• DATA BLOCK
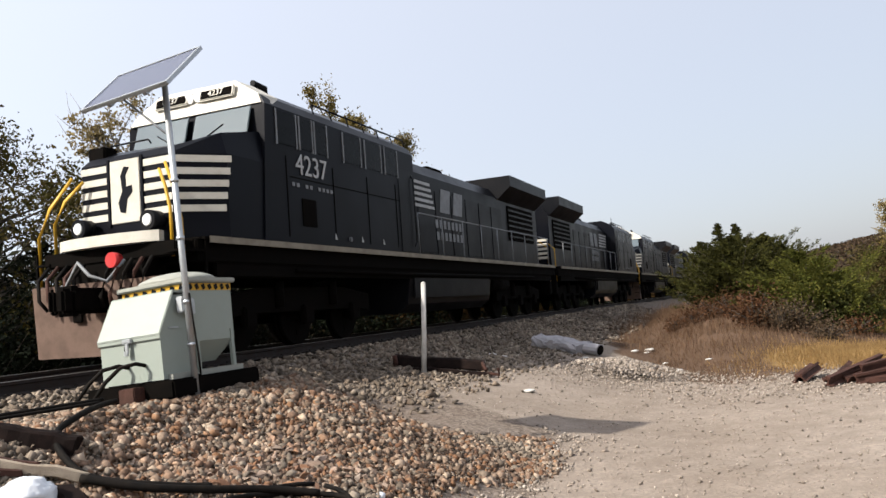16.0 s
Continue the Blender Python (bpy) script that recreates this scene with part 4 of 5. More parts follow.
    axles = []
    wheel_me = wheelset_mesh()
    for y0 in (2.2, 16.4):
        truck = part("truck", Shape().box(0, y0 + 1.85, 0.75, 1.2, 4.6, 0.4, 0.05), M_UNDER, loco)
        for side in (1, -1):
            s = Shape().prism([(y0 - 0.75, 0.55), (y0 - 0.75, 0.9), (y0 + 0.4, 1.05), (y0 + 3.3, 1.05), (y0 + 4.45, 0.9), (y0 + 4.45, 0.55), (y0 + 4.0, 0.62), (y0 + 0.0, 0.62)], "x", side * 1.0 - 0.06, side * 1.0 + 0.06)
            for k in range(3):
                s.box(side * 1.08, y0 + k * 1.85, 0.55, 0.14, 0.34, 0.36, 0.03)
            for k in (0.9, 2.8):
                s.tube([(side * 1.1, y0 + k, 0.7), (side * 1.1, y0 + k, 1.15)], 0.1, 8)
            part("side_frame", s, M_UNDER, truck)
        for k in range(3):
            ax = part("wheelset", wheel_me, None, loco, m=pose(0, y0 + k * 1.85, 0.535))
            axles.append(ax)
    # the nose and front platform stand further out; all but the wheels is drawn to full height
    for o in loco.children_recursive:
        if o.name.startswith("wheelset"):
            continue
        p = o
        while p.parent is not loco:
            p = p.parent
        ahead = -0.35 if p in (nose, front) else 0.0
        o.data.transform(Matrix.Translation((0, ahead, 0)) @ Matrix.Diagonal((1, 1, 1.055, 1)))
    return loco


def add_numbers(loco):
    """The running number of the leading locomotive."""
    part("road_number", text_mesh("4237", 0.56, M_LETTER, 0.008), None, loco, "light grey running number", pose(1.565, 3.75, 3.36, 90, 0, 90))
    for k in range(10):
        if k not in (2, 5):
            part("small_lettering_bar", Shape().box(1.56, 3.1 + k * 0.15, 2.98, 0.006, 0.09, 0.07), M_DIM, loco)
    for side in (1, -1):
        part("board_number", text_mesh("4237", 0.17, M_WHITE), None, loco, "light number on the dark board", pose(side * 0.52, 2.308, 4.705, 76, 0, 0))


locomotive = build_locomotive()
train = [(locomotive, 0.0, False)]
for k, back in ((1, True), (2, False), (3, True)):
    train.append((copy_thing(locomotive, Matrix()), k * LOCO_LENGTH, back))
add_numbers(locomotive)


# ---- wayside lubricator cabinet with its solar pole ----
def build_cabinet():
    cab = thing("lubricator_cabinet", "pale green steel trackside cabinet with a yellow hazard band", "cabinet", pose(-3.06, 6.985, 1.66, 0, 0, TURN_TRACK))
    part("skid", Shape().box(0.0, 0.62, -0.1, 1.12, 1.36, 0.18, 0.02), M_UNDER, cab, "dark timber skid")
    part("block", Shape().box(0.1, -0.1, -0.13, 0.2, 0.2, 0.18, 0.01), M_RUST, cab, "reddish block under the skid")
    box = part("control_box", Shape().prism([(0.01, 0), (0.01, 0.43), (0.25, 0.83), (0.46, 0.83), (0.46, 0)], "x", -0.39, 0.39), M_CAB, cab)
    a = math.atan2(0.42, 0.24)
    lid = part("box_lid", Shape().box(0, 0.115, 0.655, 0.82, 0.5, 0.03, 0.008, pose(0, 0, 0, math.degrees(a))).box(0, 0.35, 0.865, 0.82, 0.26, 0.03, 0.008).box(0, 0.0, 0.43, 0.82, 0.02, 0.06, 0.005), M_CAB, box)
    part("hasp", Shape().box(0, -0.02, 0.42, 0.12, 0.04, 0.05, 0.008).box(0.0, -0.03, 0.36, 0.04, 0.02, 0.12, 0.005), M_GALV, box)
    s = Shape().box(-0.01, -0.035, 0.3, 0.055, 0.03, 0.05, 0.008)
    s.tube([(-0.03, -0.035, 0.32), (-0.03, -0.035, 0.37), (0.01, -0.035, 0.37), (0.01, -0.035, 0.32)], 0.006, 5)
    part("padlock", s, M_GALV, box, "hanging metal padlock")
    for k in range(6):
        part("nameplate_bar", Shape().box(-0.09 + k * 0.036, 0.155, 0.735, 0.026, 0.004, 0.03, 0, pose(0, 0, 0, 0)), M_BLACK, lid)
    part("side_handle", Shape().box(0.395, 0.2, 0.5, 0.012, 0.14, 0.015, 0.003), M_GALV, box)
    part("conduit_box", Shape().box(0.43, 0.42, 0.7, 0.08, 0.1, 0.16, 0.01), M_GALV, box)
    hop = Shape().loft([[(-0.26, 0.56, 0.12), (0.26, 0.56, 0.12), (0.26, 0.94, 0.12), (-0.26, 0.94, 0.12)], [(-0.42, 0.42, 0.34), (0.42, 0.42, 0.34), (0.42, 1.1, 0.34), (-0.42, 1.1, 0.34)], [(-0.43, 0.41, 0.95), (0.43, 0.41, 0.95), (0.43, 1.11, 0.95), (-0.43, 1.11, 0.95)]])
    hopper = part("grease_tank", hop, M_CAB, cab)
    band = part("hazard_band", Shape().box(0, 0.76, 0.905, 0.868, 0.708, 0.075), M_YELLOW, hopper, "yellow band with black diamonds")
    for k in range(7):
        for y in (0.404, 1.116):
            part("diamond", Shape().box(-0.37 + k * 0.123, y, 0.905, 0.055, 0.006, 0.055, 0, pose(0, 0, 0, 0, 25, 0)), M_BLACK, band)
        for x in (-0.436, 0.436):
            part("diamond", Shape().box(x, 0.46 + k * 0.1, 0.905, 0.006, 0.048, 0.055, 0, pose(0, 0, 0, 25, 0, 0)), M_BLACK, band)
    part("tank_rim", Shape().box(0, 0.76, 0.975, 0.95, 0.79, 0.05, 0.012), M_CABTOP, hopper)
    dome = [[(math.cos(a) * 0.47 * w, 0.76 + math.sin(a) * 0.39 * w, z) for a in [math.pi / 4 + k * math.pi / 8 for k in range(16)]] for w, z in ((0.98, 1.0), (0.86, 1.045), (0.62, 1.085), (0.3, 1.108), (0.05, 1.112))]
    part("tank_lid", Shape().loft(dome), M_CABTOP, hopper, "domed grey tank lid", smooth_shade=True)
    for x in (-0.41, 0.41):
        part("leg", Shape().box(x, 1.06, 0.22, 0.04, 0.05, 0.46, 0.004), M_CAB, cab)
        part("leg", Shape().box(x, 0.5, 0.2, 0.04, 0.05, 0.42, 0.004), M_CAB, cab)
    part("base_frame", Shape().box(0.42, 0.62, 0.015, 0.06, 1.1, 0.06, 0.005).box(-0.42, 0.62, 0.015, 0.06, 1.1, 0.06, 0.005).box(0, 1.12, 0.015, 0.84, 0.06, 0.06, 0.005), M_CABTOP, cab)
    # two black hoses out of the front
    for dx in (-0.16, 0.06):
        s = Shape().tube([(dx + 0.12, 0.0, 0.16), (dx + 0.1, -0.1, 0.19), (dx, -0.2, 0.17), (dx - 0.12, -0.28, 0.05), (dx - 0.2, -0.36, -0.1)], 0.02, 7)
        part("hose", s, M_RUBBER, cab, "black hose leaving the cabinet")
    return cab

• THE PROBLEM
Repeat the lines exactly as they stand, from the opening line of the data through the line with "return loco". Pictures stay out of the copy.

• FULL SOLUTION
16.0 s
Continue the Blender Python (bpy) script that recreates this scene with part 4 of 5. More parts follow.
    axles = []
    wheel_me = wheelset_mesh()
    for y0 in (2.2, 16.4):
        truck = part("truck", Shape().box(0, y0 + 1.85, 0.75, 1.2, 4.6, 0.4, 0.05), M_UNDER, loco)
        for side in (1, -1):
            s = Shape().prism([(y0 - 0.75, 0.55), (y0 - 0.75, 0.9), (y0 + 0.4, 1.05), (y0 + 3.3, 1.05), (y0 + 4.45, 0.9), (y0 + 4.45, 0.55), (y0 + 4.0, 0.62), (y0 + 0.0, 0.62)], "x", side * 1.0 - 0.06, side * 1.0 + 0.06)
            for k in range(3):
                s.box(side * 1.08, y0 + k * 1.85, 0.55, 0.14, 0.34, 0.36, 0.03)
            for k in (0.9, 2.8):
                s.tube([(side * 1.1, y0 + k, 0.7), (side * 1.1, y0 + k, 1.15)], 0.1, 8)
            part("side_frame", s, M_UNDER, truck)
        for k in range(3):
            ax = part("wheelset", wheel_me, None, loco, m=pose(0, y0 + k * 1.85, 0.535))
            axles.append(ax)
    # the nose and front platform stand further out; all but the wheels is drawn to full height
    for o in loco.children_recursive:
        if o.name.startswith("wheelset"):
            continue
        p = o
        while p.parent is not loco:
            p = p.parent
        ahead = -0.35 if p in (nose, front) else 0.0
        o.data.transform(Matrix.Translation((0, ahead, 0)) @ Matrix.Diagonal((1, 1, 1.055, 1)))
    return loco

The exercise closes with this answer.